Friday, December 27, 2019


Weekly Opinion Editorial
by Steve Fair

           Benjamin Franklin said about the New Year: “Be at war with your vices, at peace with your neighbors, and let every new year find you a better man.”   About fifty percent of Americans will make New Year’s resolutions this year but statistics find only eight percent will ultimately accomplish them.  Most modern resolutions are health and prosperity related.   Sadly, most resolutions are a ‘wish list’ and not based in reality.   
     The Bible doesn’t mention anything about making New Year’s resolutions, but it does urge believers to examine their lives on a regular basis.  Lamentations 3:40 says, Let us search and try our ways, and turn again to the Lord.  Simply put, Christians should be making resolutions all the time.  An excellent example of that practice was Jonathan Edwards, the early American pastor.  Famous for the sermon, “Sinners in the Hands of an Angry God,” Edwards made a list of 70 resolutions in 1722-1723 that he read weekly the rest of his life to remind himself of what his spiritual and physical goals were.  The list is available online and I would encourage you to read them.   Borrowing from Jonathan Edward’s list, here are my 2020 resolutions.
     First, let there be something of benevolence, in all that I speak.  This was Edward’s 70th resolution- the last one.  In this word of polarization and uncivil debate, I want to be a voice of conviction without contention.  I realize that taking a stand for a value, cause or issue does create controversy, but help me to present my case (written and verbal) in a respectful way, recognizing only God knows everything.
     Second, resolved, never to suffer the least motions of anger to irrational beings.  This was Edward’s 15th resolution.  Reacting to people who attack you, call you names, and belittle you is human nature.  Not reacting in anger to those who hurt or wound you takes more than just human resolve.  It takes constant divine help.  May I lean on God to give me that grace this year.
     Third, resolved, to live with all my might, while I do live and never do anything, which I should be afraid to do, if it were the last hour of my life.   These are the 6th and 7th of Edward’s resolutions.  Ben Franklin said, “Procrastination is the enemy of success.” Abraham Lincoln said, “You cannot escape the responsibility of tomorrow by evading it today.”  May I live life with a sense of urgency, knowing I don’t have the promise of tomorrow.

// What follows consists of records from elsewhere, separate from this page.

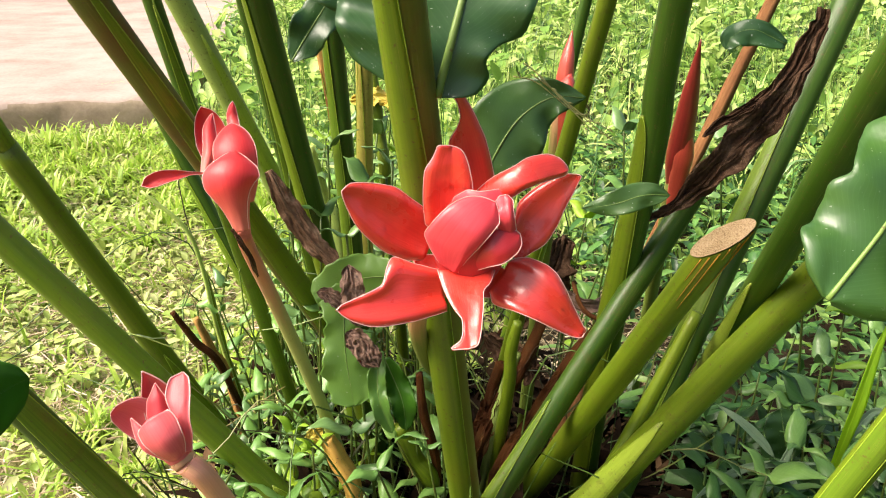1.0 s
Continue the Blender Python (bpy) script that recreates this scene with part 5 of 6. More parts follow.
weed((-0.128, 0.892, 0.015), (-0.208, 0.829, 0.261), 7, 0.045, M_WEEDLEAF, 9)
weed((-0.117, 0.900, 0.015), (-0.231, 0.795, 0.241), 7, 0.045, M_WEEDLEAF, 10)
weed((-0.012, 0.884, 0.015), (-0.122, 0.832, 0.295), 7, 0.050, M_WEEDLEAF, 11)
weed((-0.061, 0.836, 0.015), (-0.137, 0.809, 0.271), 6, 0.050, M_WEEDLEAF, 12)
weed((-0.396, 1.143, 0.015), (-0.387, 1.093, 0.244), 7, 0.050, M_WEEDLEAF, 13)
weed((-0.221, 1.176, 0.015), (-0.372, 1.109, 0.276), 6, 0.050, M_WEEDLEAF, 14)
weed((-0.370, 1.044, 0.015), (-0.373, 1.009, 0.222), 6, 0.040, M_WEEDLEAF_BLUE, 15)
weed((-0.240, 1.250, 0.015), (-0.331, 1.186, 0.446), 7, 0.050, M_WEEDLEAF_BLUE, 16)
weed((-0.186, 1.198, 0.015), (-0.245, 1.118, 0.516), 7, 0.045, M_WEEDLEAF_BLUE, 17)
weed((-0.247, 1.151, 0.015), (-0.184, 1.071, 0.515), 7, 0.045, M_WEEDLEAF_BLUE, 18)
weed((-0.191, 1.048, 0.015), (-0.193, 1.052, 0.475), 7, 0.045, M_WEEDLEAF, 19)
weed((-0.206, 1.124, 0.015), (-0.241, 1.079, 0.423), 6, 0.040, M_WEEDLEAF, 20)
weed((-0.166, 1.105, 0.015), (-0.159, 1.068, 0.500), 7, 0.045, M_WEEDLEAF, 21)
weed((-0.085, 1.216, 0.015), (-0.158, 1.180, 0.506), 7, 0.045, M_WEEDLEAF_LIME, 22)
weed((-0.364, 1.229, 0.015), (-0.283, 1.112, 0.384), 6, 0.040, M_WEEDLEAF, 23)
weed((-0.354, 1.127, 0.015), (-0.302, 1.093, 0.345), 6, 0.040, M_WEEDLEAF, 24)
weed((-0.264, 0.943, 0.015), (-0.302, 1.003, 0.264), 6, 0.040, M_WEEDLEAF_BLUE, 25)
weed((-0.433, 1.085, 0.015), (-0.387, 0.985, 0.248), 6, 0.040, M_WEEDLEAF, 26)
weed((-0.271, 0.880, 0.015), (-0.266, 0.869, 0.245), 6, 0.040, M_WEEDLEAF, 27)
weed((-0.076, 0.902, 0.015), (-0.087, 0.896, 0.330), 5, 0.040, M_WEEDLEAF, 28)
weed((-0.070, 0.859, 0.015), (-0.074, 0.852, 0.275), 6, 0.045, M_WEEDLEAF, 29)
weed((0.027, 1.228, 0.015), (0.113, 1.154, 0.360), 6, 0.050, M_WEEDLEAF, 30)
weed((0.128, 1.261, 0.015), (0.140, 1.198, 0.456), 7, 0.055, M_WEEDLEAF, 31)
weed((0.088, 1.323, 0.015), (0.096, 1.224, 0.401), 7, 0.050, M_WEEDLEAF_LIME, 32)
weed((0.187, 1.378, 0.015), (0.152, 1.328, 0.500), 7, 0.060, M_WEEDLEAF_BLUE, 33)
weed((0.155, 1.332, 0.015), (0.209, 1.349, 0.534), 7, 0.060, M_WEEDLEAF_BLUE, 34)
weed((0.374, 1.421, 0.015), (0.294, 1.342, 0.488), 7, 0.060, M_WEEDLEAF_BLUE, 35)
weed((0.268, 1.265, 0.015), (0.306, 1.126, 0.491), 7, 0.055, M_WEEDLEAF_BLUE, 36)
weed((0.343, 1.046, 0.015), (0.316, 1.001, 0.451), 7, 0.055, M_WEEDLEAF, 37)
weed((0.241, 0.841, 0.015), (0.279, 0.842, 0.298), 8, 0.060, M_WEEDLEAF, 38)
weed((0.322, 0.820, 0.015), (0.312, 0.788, 0.294), 8, 0.065, M_WEEDLEAF, 39)
weed((0.384, 0.822, 0.015), (0.376, 0.847, 0.298), 8, 0.060, M_WEEDLEAF_BLUE, 40)
weed((0.354, 0.994, 0.015), (0.341, 0.965, 0.329), 8, 0.060, M_WEEDLEAF_BLUE, 41)
weed((0.394, 0.990, 0.015), (0.405, 0.966, 0.323), 8, 0.060, M_WEEDLEAF, 42)
weed((0.346, 0.764, 0.015), (0.341, 0.711, 0.311), 8, 0.060, M_WEEDLEAF, 43)
weed((0.234, 0.854, 0.015), (0.234, 0.821, 0.250), 7, 0.060, M_WEEDLEAF, 44)
weed((0.219, 0.728, 0.015), (0.254, 0.728, 0.284), 8, 0.065, M_WEEDLEAF, 45)
weed((0.285, 0.684, 0.015), (0.285, 0.684, 0.306), 8, 0.065, M_WEEDLEAF, 46)
weed((0.214, 0.861, 0.015), (0.204, 0.872, 0.250), 7, 0.050, M_WEEDLEAF, 47)
weed((0.465, 1.041, 0.015), (0.465, 1.039, 0.364), 7, 0.060, M_WEEDLEAF, 48)
weed((0.423, 1.042, 0.015), (0.384, 1.032, 0.358), 7, 0.060, M_WEEDLEAF_LIME, 49)
weed((-0.066, 0.982, 0.015), (-0.122, 0.884, 0.321), 5, 0.033, M_WEEDLEAF, 50)
weed((-0.141, 0.949, 0.015), (-0.260, 0.805, 0.229), 7, 0.034, M_WEEDLEAF, 51)
weed((-0.195, 0.971, 0.015), (-0.105, 0.959, 0.252), 5, 0.039, M_WEEDLEAF, 52)
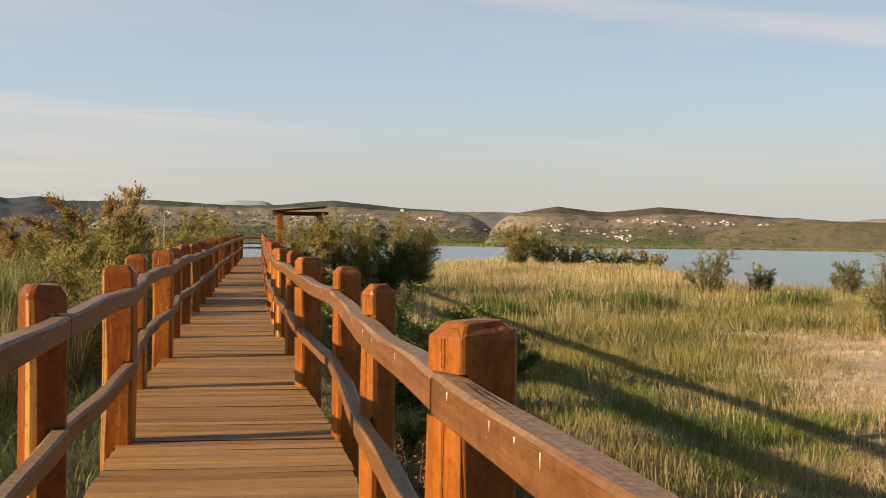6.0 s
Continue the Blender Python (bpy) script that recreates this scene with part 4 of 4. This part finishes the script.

     Fourth, resolved, in narration’s never to speak anything but the pure and simple verity(truth).  This was Edward’s 34th resolution.  Speaking the truth in love(Eph. 4:15), sharing difficult truths in a gentle, kind, inoffensive way is not easy.  Often that can be seen as disloyal, double-crossing, or subversive, but ignoring, condoning and overlooking the truth is wrong.  The modern norm is to ‘spin’ the facts’ to fit a pre-determined narrative. May I present the truth as best as I can see it in a simple concise way without fear of whom it may offend.
     I realize I can’t keep these resolutions without divine help so as Edwards writes in his preamble: Being sensible that I am unable to do anything without God’s help, I do humbly entreat him by his grace to enable me to keep these Resolutions, so far as they are agreeable to his will, for Christ’s sake. Happy New Year!